▸ Written task
Each line of the material below that holds the word "part" needs to be copied.

▸ Supplied data
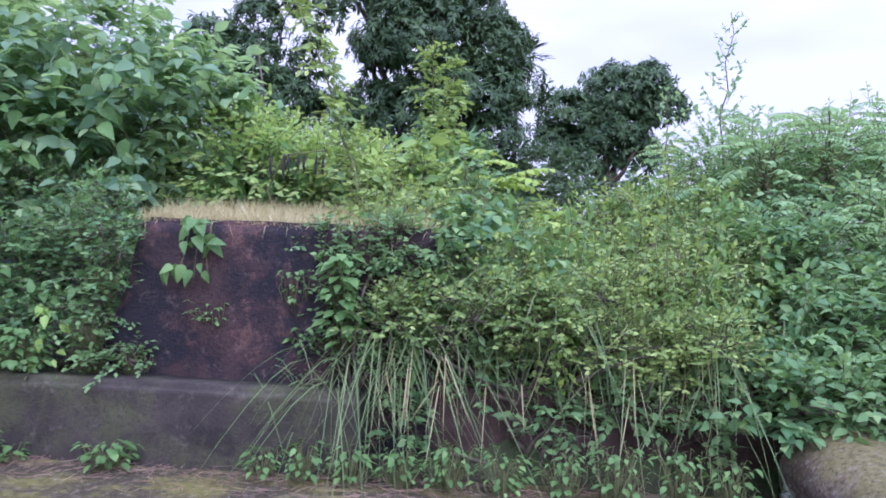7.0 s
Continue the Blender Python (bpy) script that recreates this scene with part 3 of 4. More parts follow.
HEARTS = [HEART, leaf_shape(0.72, 0.35, heart=0.18, fold=0.2, droop=0.35, fine=True)]
hanging_leaves(heart, 32, [(-1.0, -2.9, 1.3, 0.4, 0.7, 0.5), (-0.8, -1.2, 1.3, 0.5, 0.8, 0.5), (-0.8, -0.4, 2.0, 0.6, 0.8, 0.5), (-1.2, -2.2, 2.3, 0.6, 1.0, 0.5)], 110, HEARTS, 0.135, (0.75, -0.6, 0.25), LEAF_HEART)
hanging_leaves(heart, 33, [(-0.6, -2.05, 0.68, 0.2, 0.25, 0.28), (-0.7, -1.3, 1.3, 0.25, 0.35, 0.3), (-0.6, -0.6, 0.72, 0.3, 0.5, 0.22), (-0.8, -2.45, 2.1, 0.2, 0.2, 0.2), (-0.7, 0.2, 2.1, 0.2, 0.3, 0.25), (-0.8, -0.9, 2.2, 0.25, 0.4, 0.25)],
               85, HEARTS, 0.145, (0.75, -0.6, 0.25), LEAF_YOUNG)

# a palm trunk with dead fronds hanging from it, behind the heart-leaved tree
palm = thing("old_palm", (-2.6, -0.3, -0.35), "grey palm trunk with brown dead fronds hanging down", "palm")
g = Geo()
limb(np.random.default_rng(3), (-2.6, -0.3, -0.45), (-2.4, 0.1, 5.2), 0.13, 0.10, g, 0.02, 10, 16)
part("trunk", g.mesh("palm_trunk", (-2.6, -0.3, -0.35)), BARK, palm, smooth=True)
prng = np.random.default_rng(4)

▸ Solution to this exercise
Continue the Blender Python (bpy) script that recreates this scene with part 3 of 4. More parts follow.
part("trunk", g.mesh("palm_trunk", (-2.6, -0.3, -0.35)), BARK, palm, smooth=True)